Everyone wants to be lean all the time, but very few succeed. The reasons to failure are several but it’s a mix between laziness, inconsistency, lack of insight and lack of true desire for it.

There is a huge difference between dreaming about something and actually doing it.

Getting shredded takes a lot of work, discipline and dedication, but since the getting shredded-project usually ends with a wedding, a show or a photo shoot, your pride is at stake and you need to follow through or everyone including yourself will call you a pussy.

If getting ready for a show took the soul out of you and turned you into a worn out dish cloth, then don’t even think about maintaining peak condition chronically. It’s a lot more demanding because you don’t have a deadline. Well, you do, the deadline is when you are no longer walking on earth!

Staying contest ready or super lean without turning to stupid performance enhancing drugs means:

you need to do cardio even though you cannot stand it.

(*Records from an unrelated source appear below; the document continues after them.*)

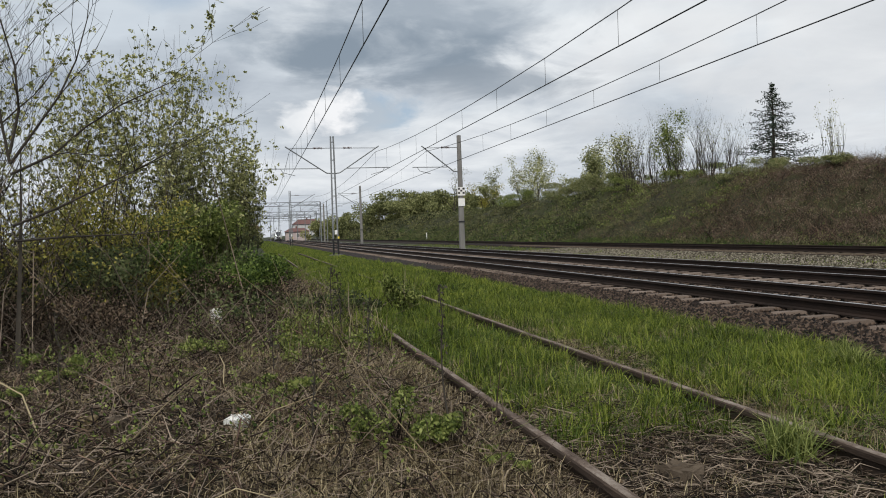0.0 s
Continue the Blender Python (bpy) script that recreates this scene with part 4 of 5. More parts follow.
def make_litter():
    def sticks(name, n, x0, x1, y0, y1, ln, radius, mat, label, lift=0.05, up=0.15, hole=-2.0):
        A = scatter(n, x0, x1, y0, y1)
        A = A[wave(A[:, 0], A[:, 1], 1.3, 4.0) > hole]
        A = gz(A)
        m = len(A)
        a = rng.uniform(0, 6.28, m)
        L = ln * rng.uniform(0.4, 1.6, m)
        A[:, 2] += rng.uniform(0, lift, m)
        B = A + np.column_stack([np.cos(a) * L, np.sin(a) * L, np.abs(rng.normal(0, up, m)) * L])
        stuff(twigs(name, A, B, radius, M[mat], 0.10), label, "twigs")

    sticks("dead_twigs", 13000, -6, 1.5, 2.8, 9, 0.13, 0.0036, "twig", "tangle of dead brown twigs on the ground", 0.08, 0.45)
    sticks("dead_twigs", 3000, -6, 1.4, 3.0, 9, 0.30, 0.0038, "twig", "longer dead brown twigs on the ground", 0.08, 0.35)
    sticks("dead_twigs", 12000, -7, 1.4, 9, 17, 0.26, 0.005, "twig", "tangle of dead brown twigs on the ground", 0.15, 0.55)
    sticks("dead_twigs", 90, -4, 0.8, 3.5, 8, 0.45, 0.005, "straw", "long pale dead stems lying on the ground", 0.12, 0.25)
    sticks("dead_twigs", 4500, -5, 1.5, 2.8, 8, 0.11, 0.003, "straw", "short pale dead stems on the ground", 0.06, 0.4)
    sticks("dead_twigs", 5000, -6, 1.5, -4, 2.9, 0.13, 0.0036, "twig", "tangle of dead brown twigs on the ground", 0.08, 0.45)
    # long arching bramble canes, each in three joined pieces
    A = gz(np.concatenate([scatter(240, -5, 1.2, 3.4, 9), scatter(260, -5, 0.9, 9, 15)]))
    m = len(A)
    a, L = rng.uniform(0, 6.28, m), rng.uniform(0.35, 0.95, m)
    way = np.column_stack([np.cos(a), np.sin(a), np.zeros(m)]) * L[:, None]
    lift = rng.uniform(0.15, 0.5, m)
    pts = [A + way * u + np.column_stack([np.zeros(m), np.zeros(m), lift * 4 * u * (1 - u) * L]) for u in (0, 0.25, 0.5, 0.75, 0.97)]
    stuff(twigs("arching_canes", np.concatenate(pts[:-1]), np.concatenate(pts[1:]), 0.0042, M["cane"], 0.02), "long arching reddish dead bramble canes", "brambles")
    sticks("dead_twigs", 800, -2.6, -0.4, 4.0, 6.2, 0.22, 0.0048, "twig", "heap of grey dead branches on the ground", 0.16, 0.4)
    sticks("siding_twigs", 7000, 1.2, 3.1, 2.8, 6.2, 0.17, 0.0035, "twig", "dead twigs and roots between the siding rails", 0.05, 0.12)
    sticks("siding_twigs", 5000, 3.2, 4.3, 3.0, 9.5, 0.14, 0.003, "twig", "dead twigs beside the siding rail", 0.05, 0.12, hole=-0.2)
    sticks("bramble_canes", 2600, -0.6, 0.75, 12.5, 24, 0.45, 0.006, "twig", "arching brown bramble canes", 0.30, 0.4)
    P = gz(scatter(30000, -6, 1.6, 3.0, 14))
    P[:, 2] += rng.uniform(0.005, 0.06, len(P))
    stuff(leaves("dead_leaves", P, 0.020, M["dead_leaf"], up=0.6), "dead brown leaves on the ground", "dead leaves")
    P = gz(scatter(30000, -6, 1.7, 3.0, 15))
    P = P[wave(P[:, 0], P[:, 1], 1.2, 5.0) + 0.6 * wave(P[:, 0], P[:, 1], 4.0, 2.0) > 0.38]
    P[:, 2] += rng.uniform(0.01, 0.14, len(P))
    stuff(leaves("ground_herbs", P, 0.013, M["leaf_fresh"], up=0.8), "small fresh green leaves among the dead twigs", "weeds")
    P = gz(scatter(16000, -6, 1.7, 5.0, 16))
    P = P[wave(P[:, 0], P[:, 1], 1.0, 8.0) > 0.2]
    P[:, 2] += rng.uniform(0.01, 0.30, len(P))
    stuff(leaves("ground_herbs", P, 0.016, M["leaf_green"], up=0.8), "green leaves of low undergrowth", "weeds")
    P = gz(scatter(3500, 1.7, 4.2, 2.8, 7))
    P[:, 2] += rng.uniform(0.005, 0.03, len(P))
    stuff(leaves("dead_leaves", P, 0.020, M["dead_leaf"], up=1.5), "dead brown leaves between the rails", "dead leaves")


def make_ballast_stones():
    P = scatter(24000, 5.95, 7.05, 2.5, 28)
    z = np.interp(P[:, 0], [5.7, 6.0, 6.5, 6.95, 7.1], [-0.19, -0.03, 0.02, 0.045, 0.045])
    stuff(stones("ballast_stones", np.column_stack([P, z]), 0.038, M["ballast_stone"]), "reddish-brown crushed stones on the ballast shoulder", "ballast stones")
    P = scatter(26000, 7.0, 13.9, 4, 34)
    stuff(stones("ballast_stones", np.column_stack([P, np.where((np.abs(P[:, 0] - XM) < 0.66) | (np.abs(P[:, 0] - X2) < 0.66), 0.082, 0.056)]), 0.038, M["ballast_stone"]), "reddish-brown crushed stones between the sleepers", "ballast stones")
    P = scatter(26000, 14.2, 20.0, 8, 48)
    z = np.interp(P[:, 0], [14.1, 15, 17.5, 19.2, 22], [-0.12, 0.0, 0.0, 0.05, 0.12])
    stuff(stones("gravel_stones", np.column_stack([P, z]), 0.045, M["pale_stone"]), "pale yellowish stones on the gravel strip", "gravel")


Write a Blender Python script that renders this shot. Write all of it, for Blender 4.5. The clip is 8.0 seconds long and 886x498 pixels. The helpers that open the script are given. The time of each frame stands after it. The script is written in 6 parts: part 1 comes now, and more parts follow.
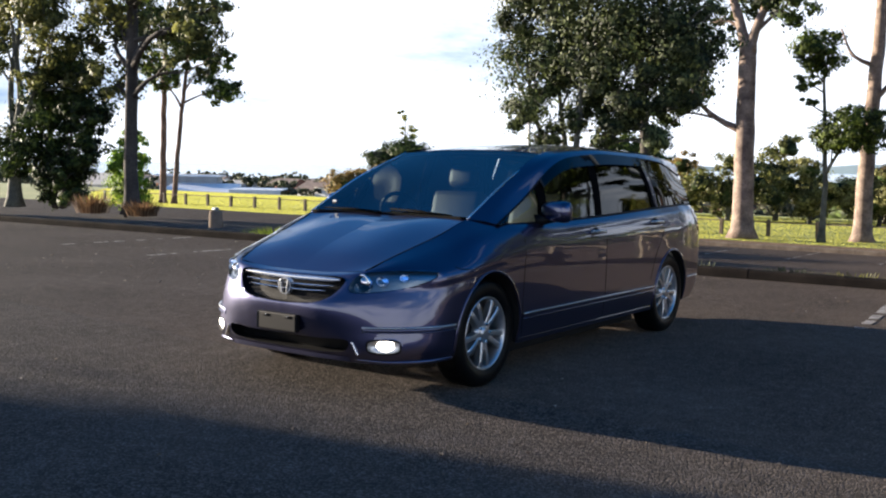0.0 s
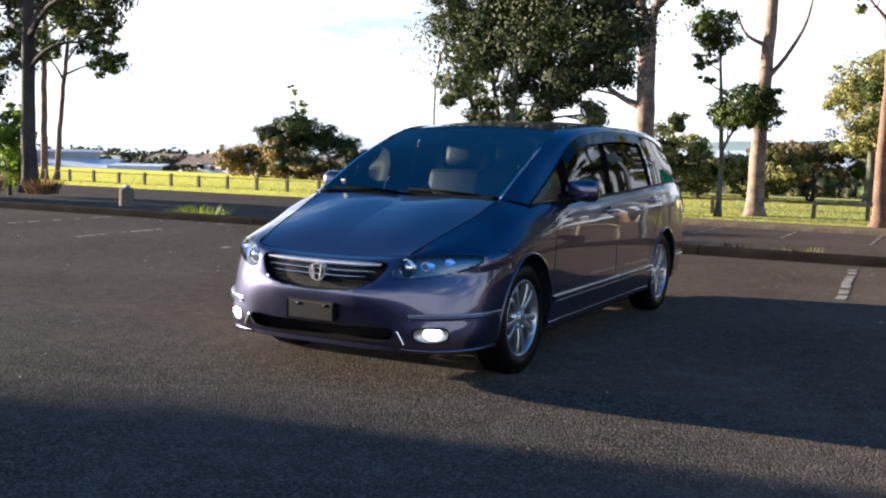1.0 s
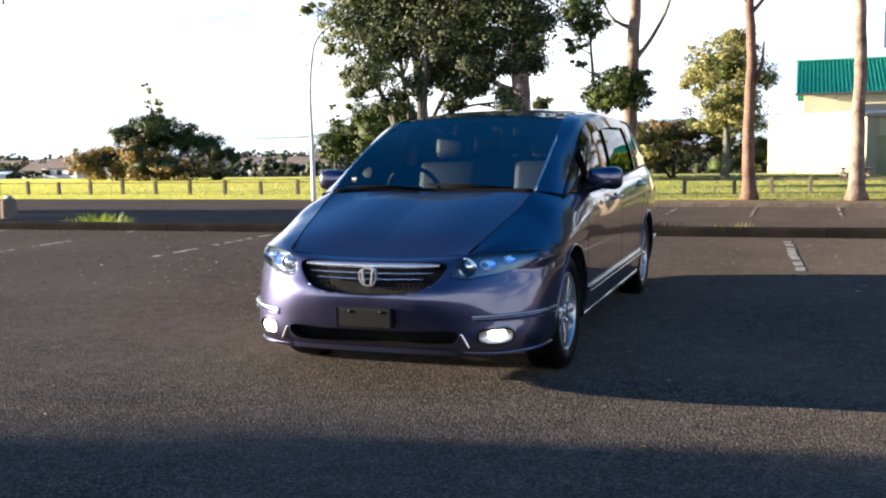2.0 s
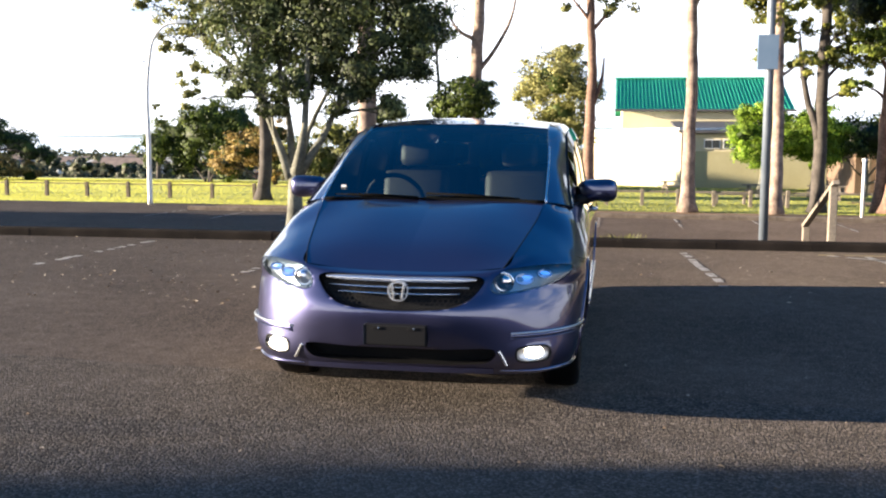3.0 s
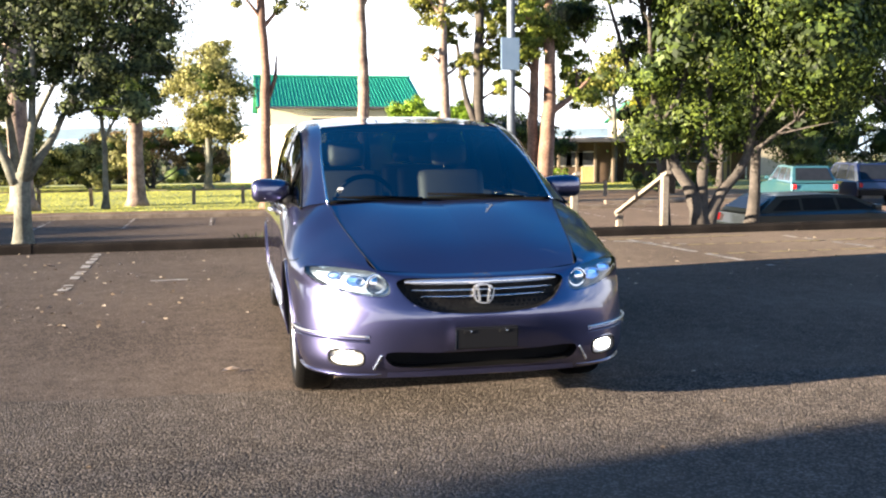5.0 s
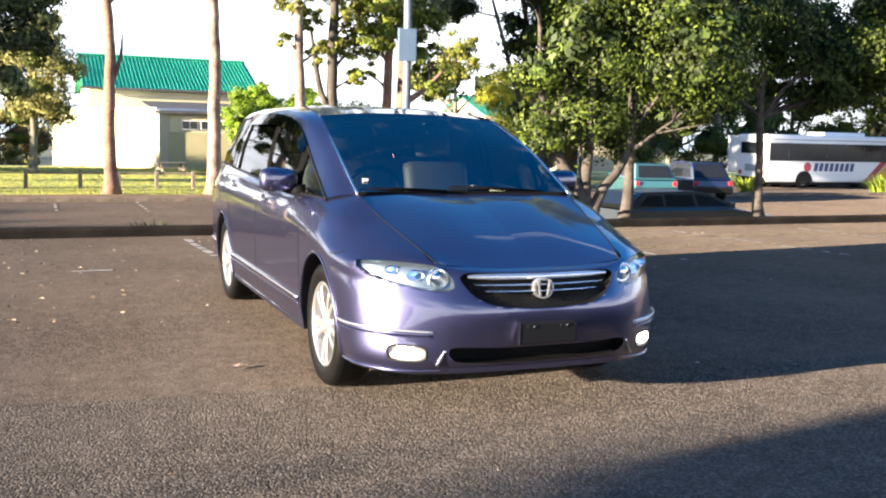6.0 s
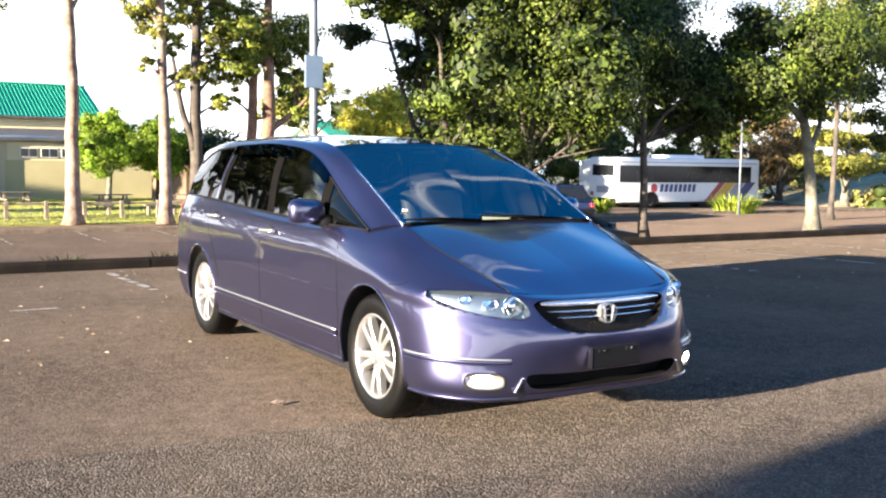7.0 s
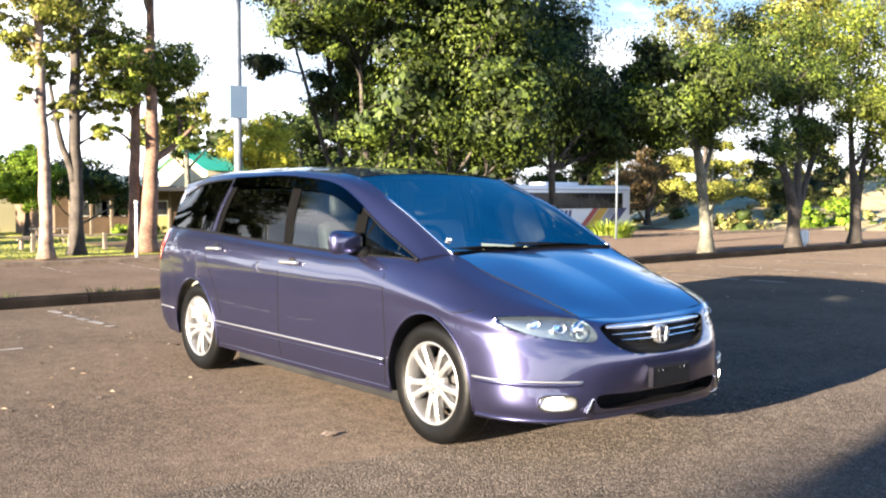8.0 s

you need to stop feeling deprived because you “are not allowed” to eat this or that.

you need to work on your mental toughness daily.

you need to train more than you want some times to burn calories.

you need to stay consistent with your food intake.

you need to get enough rest in order to recover.

you cannot afford getting drunk because it sets you back too far.

you cannot rely on caffeine because your body will get used to it and you need more and more, thus you will whip your adrenal glands to failure.

you cannot rely on motivation to take you through workouts because you won’t always be motivated.

you will feel lethargic and tired occasionally because you are burning more calories than your body gets from food.

You will feel awesome when you try on clothes in stores but you might drag the stairs at the shopping mall because your leg workouts are killing your energy.

your six pack won’t always feel like a treat to own daily.

You will need to dig deeper for motivation and inspiration more often than others.
Is it really worth it? yeah if you are that kind of person who loves and thrives off discipline and living on the edge energy wise. I do. It makes me creative.

It makes me feel alive. It makes me alert, hungry for life. And that’s why I love it. I hope you do too. If not, don’t try this at home;-).